The latest alleged malfeasance by President Trump involves an inappropriate conversation with Ukrainian president Volodymyr Zelensky. On August 12th a whistleblower filed a complaint with Michael Atkinson, Intelligence Community Inspector General, concerning a troubling interaction between the two presidents. The Wall Street Journal subsequently reported that Trump repeatedly pressured Zelensky to investigate Joe Biden and his son, Hunter, over their involvement with a Ukrainian gas company. He did so while withholding $250 million in previously approved military aid. Now an impeachment inquiry is in the works.
The money began flowing to Ukraine in 2015, in response to Russia’s annexation of the Crimean Peninsula. Its purpose was to assist a struggling ally and push back against further Kremlin aggression. Trump put a hold on the money earlier in the fiscal year to ensure America’s interest were being looked after in relation to foreign aid. He asked the Department of Defense to look into the package, which included $50 million in weaponry. It is worth noting that the Trump administration was the first one to explicitly sign off on ‘’lethal weapons’’ for Ukraine. The DoD approved the aid, viewing the money as a wise investment, yet the money sat idle in the government’s coffers. Congressional Democrats grew frustrated by the delay and were set to vote on an amendment to prevent future stall tactics in defense spending when the money was released on September 12th. The President offered no explanation for his sudden change of heart.
Whistle blower complaints in the executive branch are designed to protect classified information, while providing a system of checks against presidential misconduct. In this case an anonymous source went to Atkinson reporting on the conversation between Trump and Zelensky and more that we still don’t know about. The focus of the complaint was a ‘’promise’’ made by Trump to said unnamed leader, presumably Zelensky. Atkinson began a preliminary investigation and found the complaint credible and urgent. In terms of US law a “credible and urgent complaint” is defined as ‘’a serious or flagrant problem, abuse or violation of the executive branch or deficiency.’’ In accordance with statute Atkinson turned a copy of the complaint over to acting DNI head, Joseph Maguire, who then had seven days to provide Congress with a copy. Maguire failed to do so, allegedly at the direction of the White House. The Trump Justice Department’s Office of Legal Counsel provided Maguire with specious legal cover, which has been rendered moot in light of the President’s new decision to release a transcript of the call in question.
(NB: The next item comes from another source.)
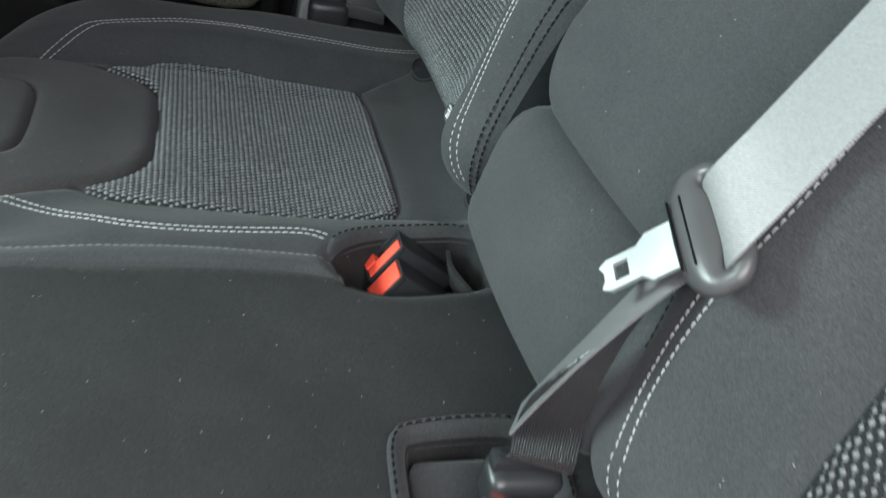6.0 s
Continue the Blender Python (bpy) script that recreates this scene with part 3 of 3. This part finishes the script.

Trump, true to form, has denied any wrongdoing, but not that he didn’t discuss the Bidens with Zelensky. His explanation for withholding the military aid changed literally overnight. On Monday, the 23rd he was worried about the money going to a corrupt country like the Ukraine. On Tuesday, the 24th, it was because European nations are not paying their fair share. The first explanation is laughable coming from him, and the second is factually incorrect.
The man who spent more than two years denying he solicited foreign help to win the 2016 election, seems to have done just that to boost his 2020 reelection bid. A key difference between the two scenarios is that the bar for impeachment is lower than conviction in criminal court. Trump has survived a myriad of scandals leading up to and during his presidency. However if the impeachment investigation substantiates the charges against him and/or reveal additional criminal conduct, the Democrats could flip enough Senate Republicans to remove him from office. If proven true, even his staunchest allies may have difficulty defending a President who attempted to extort an ally for his own benefit.